Aiming to foster enhanced collaboration and unveil new avenues of innovation between the Indo-Korean startup ecosystems, the Startup Incubation and Innovation Centre (SIIC), IIT Kanpur hosted the Indo Korean Knowledge Exchange Workshop 2023 at its Noida Outreach Centre.
The event saw participation from over 8 Korean startups spanning across sectors such as automobile, media, emerging technologies, transportation, fintech, and lifestyle.
Dr. Nikhil Agarwal, CEO, SIIC and AIIDE-CoE, IIT Kanpur, informed the participants about the burgeoning alliance with the Unicorn Incubator, which initiated around a year ago and has since matured into a significant platform for Indo-Korean exchanges.
Post the initial dialogues, Dr. Agarwal said, the Unicorn Incubator manifested interest in having SIIC host a Korean delegation, thereby exhibiting the enthusiasm of various Korean firms in establishing a foothold in India.
He noted that a majority of these firms are in their growth phase, with some boasting business operations surpassing $70 million. Their primary focus revolves around technological and business collaborations, importing Korean technology to India, and tapping into the Indian talent reservoir.
“Numerous Korean companies are keen on establishing a base in India… They are primarily interested in technological and business collaboration,” Dr. Agarwal reiterated, shedding light on the intent of the Korean entities present.
Highlighting the essence of deep collaboration, Dr. Agarwal delved into the comprehension that large-scale Korean companies possess about the Indian market, often outpacing the understanding of some Indian counterparts.
He cited the significant inroads made by brands like LG, Hyundai, Kia, and Samsung into the Indian market, becoming household names. He said on the commonality of finding Korean brand appliances in urban middle-class homes, indicating the substantial market penetration achieved.
The discourse also touched the enduring India-Korea camaraderie, especially in the context of celebrating anniversaries of Indian independence and India-Korea friendship. The primary agenda steers towards nurturing technological collaborations and potentially forging joint ventures in India, thereby unlocking doors for partnerships and business interactions in both nations.
Dr.
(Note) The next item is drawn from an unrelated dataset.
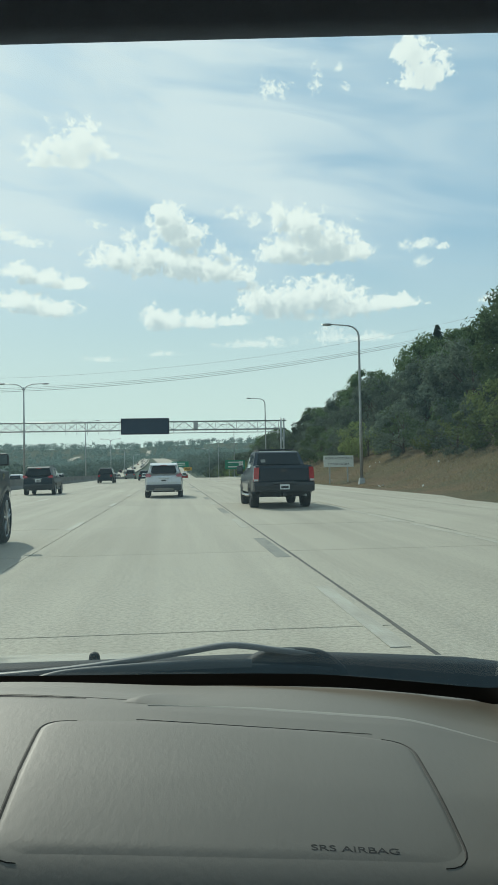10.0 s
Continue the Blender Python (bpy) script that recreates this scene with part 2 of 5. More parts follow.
def concrete_material():
    """Worn road concrete: long streaks along the lanes, blotches, speckled aggregate."""
    mat = bpy.data.materials.new("concrete_slab")
    mat.use_nodes = True
    n = Nodes(mat.node_tree)
    bsdf = n.nodes["Principled BSDF"]
    where = n.add("NewGeometry").outputs["Position"]
    streak = n.noise(n.vec("MULTIPLY", where, (1.6, 0.025, 1.0)), 1.0, 4.0, 0.6)
    track = n.noise(n.vec("MULTIPLY", where, (0.45, 0.004, 1.0)), 1.0, 1.0, 0.5)
    blotch = n.noise(n.vec("MULTIPLY", where, (1.0, 0.35, 1.0)), 0.35, 4.0, 0.6, 0.5)
    speck = n.noise(where, 26.0, 3.0, 0.7)
    col = n.mix(n.step(streak, 0.3, 0.7), (0.345, 0.320, 0.262), (0.292, 0.271, 0.222))
    for value, low, high, amount in ((track, 0.35, 0.65, 0.07), (blotch, 0.4, 0.7, 0.09), (speck, 0.36, 0.72, 0.42), (n.add("ObjectInfo").outputs["Random"], 0.0, 1.0, 0.06)):
        tone = n.step(value, low, high, (1.0 + amount / 2, 1.0 - amount / 2))
        col = n.mix(1.0, col, n.join(tone, tone, tone), "MULTIPLY")
    n.put(bsdf.inputs["Base Color"], col)
    bsdf.inputs["Roughness"].default_value, bsdf.inputs["Specular IOR Level"].default_value = 0.85, 0.3
    relief = n.add("Bump")
    relief.inputs["Strength"].default_value, relief.inputs["Distance"].default_value = 0.5, 0.015
    n.put(relief.inputs["Height"], n.noise(where, 30.0, 4.0, 0.6))
    n.links.new(relief.outputs[0], bsdf.inputs["Normal"])
    return mat


CONCRETE = concrete_material()
JOINT = material("joint_filler", (0.055, 0.052, 0.047), 0.9, second=(0.10, 0.095, 0.085), grain=3)
PAINT_WORN = material("worn_white_paint", (0.39, 0.375, 0.325), 0.75, second=(0.31, 0.29, 0.24), grain=4, spread=0.35, stretch=(1, 0.35, 1), bump=0.3, bump_scale=40)
PAINT_FAINT = material("faint_edge_paint", (0.365, 0.35, 0.295), 0.75, second=(0.30, 0.28, 0.23), grain=3, spread=0.3, stretch=(1, 0.3, 1))
PAINT_BLACK = material("worn_black_paint", (0.13, 0.13, 0.118), 0.75, second=(0.22, 0.215, 0.185), grain=5, spread=0.6, stretch=(1, 0.3, 1))


def ground_material():
    """Dry grass and bare earth by the road, green scrub and woodland floor further off."""
    mat = bpy.data.materials.new("dry_grass_ground")
    mat.use_nodes = True
    n = Nodes(mat.node_tree)
    bsdf = n.nodes["Principled BSDF"]
    where = n.add("TexCoord").outputs["Object"]
    dry = n.mix(n.step(n.noise(where, 0.13, 5.0, 0.6), 0.38, 0.62), (0.120, 0.080, 0.052), (0.058, 0.060, 0.034))
    dry = n.mix(n.step(n.noise(where, 0.9, 5.0, 0.65, 0.5), 0.42, 0.68, (0.0, 0.7)), dry, (0.052, 0.044, 0.030))
    dry = n.mix(n.step(n.noise(where, 9.0, 3.0, 0.6), 0.3, 0.7, (0.0, 0.35)), dry, (0.20, 0.165, 0.10))
    green = n.mix(n.noise(where, 0.02, 4.0), (0.085, 0.105, 0.086), (0.102, 0.122, 0.100))
    n.put(bsdf.inputs["Base Color"], n.mix(n.step(n.vec("LENGTH", where), 110.0, 210.0), dry, green))
    bsdf.inputs["Roughness"].default_value, bsdf.inputs["Specular IOR Level"].default_value = 1.0, 0.05
    relief = n.add("Bump")
    relief.inputs["Strength"].default_value, relief.inputs["Distance"].default_value = 0.3, 0.05
    n.put(relief.inputs["Height"], n.noise(where, 6.0, 6.0, 0.65))
    n.links.new(relief.outputs[0], bsdf.inputs["Normal"])
    return mat


GROUND = ground_material()
# haze put into the leaf colour: paler and bluer than the woods near by
HAZED_WOOD = material("far_woodland", (0.155, 0.195, 0.175), 1.0, second=(0.125, 0.165, 0.145), grain=0.02, spread=0.6, per_island=0.12, through=0.4, spec=0.0)


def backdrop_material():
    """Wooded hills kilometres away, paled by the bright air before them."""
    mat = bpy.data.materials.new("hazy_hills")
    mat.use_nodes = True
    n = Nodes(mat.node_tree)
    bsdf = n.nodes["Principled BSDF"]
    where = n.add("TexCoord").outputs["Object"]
    # haze painted in: a pale base colour and a faint glow added below
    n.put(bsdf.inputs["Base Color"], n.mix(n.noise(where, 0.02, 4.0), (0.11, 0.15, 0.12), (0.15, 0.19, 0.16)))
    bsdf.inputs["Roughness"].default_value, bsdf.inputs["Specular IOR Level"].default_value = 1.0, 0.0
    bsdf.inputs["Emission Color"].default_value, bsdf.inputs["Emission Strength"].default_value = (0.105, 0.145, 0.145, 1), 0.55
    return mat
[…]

Agarwal also highlighted the appeal that the Korean market, extending its wings to the broader oriental region including Vietnam, Indonesia, Japan, and parts of Malaysia, holds for several Indian FinTech, cybersecurity, and AI enterprises. He lauded Seoul's startup-friendly ambiance, drawing parallels with New York.
Addressing the established networks Korean firms have with entities in Silicon Valley and Israeli companies, Dr. Agarwal acknowledged that the Indian ecosystem is relatively nascent to Korean startups.
Initiatives are underway to bridge this divide, with the inaugural batch of incubation companies having touched down in India. They have been accorded soft launch opportunities to kickstart their ventures in India, supplemented with assistance in securing space, residency, and legal and banking support.
“The primary objective is to foster technological collaboration and possibly form joint ventures (JVs) in India,” Dr. Agarwal said, emphasising the ongoing efforts to delve into more exhaustive discussions and advocating for extended business engagements between Indo-Korean entities.
He cited India's demographic edge as a lucrative market for business ventures, urging the Korean startups to explore long terms partnership with Indian firms.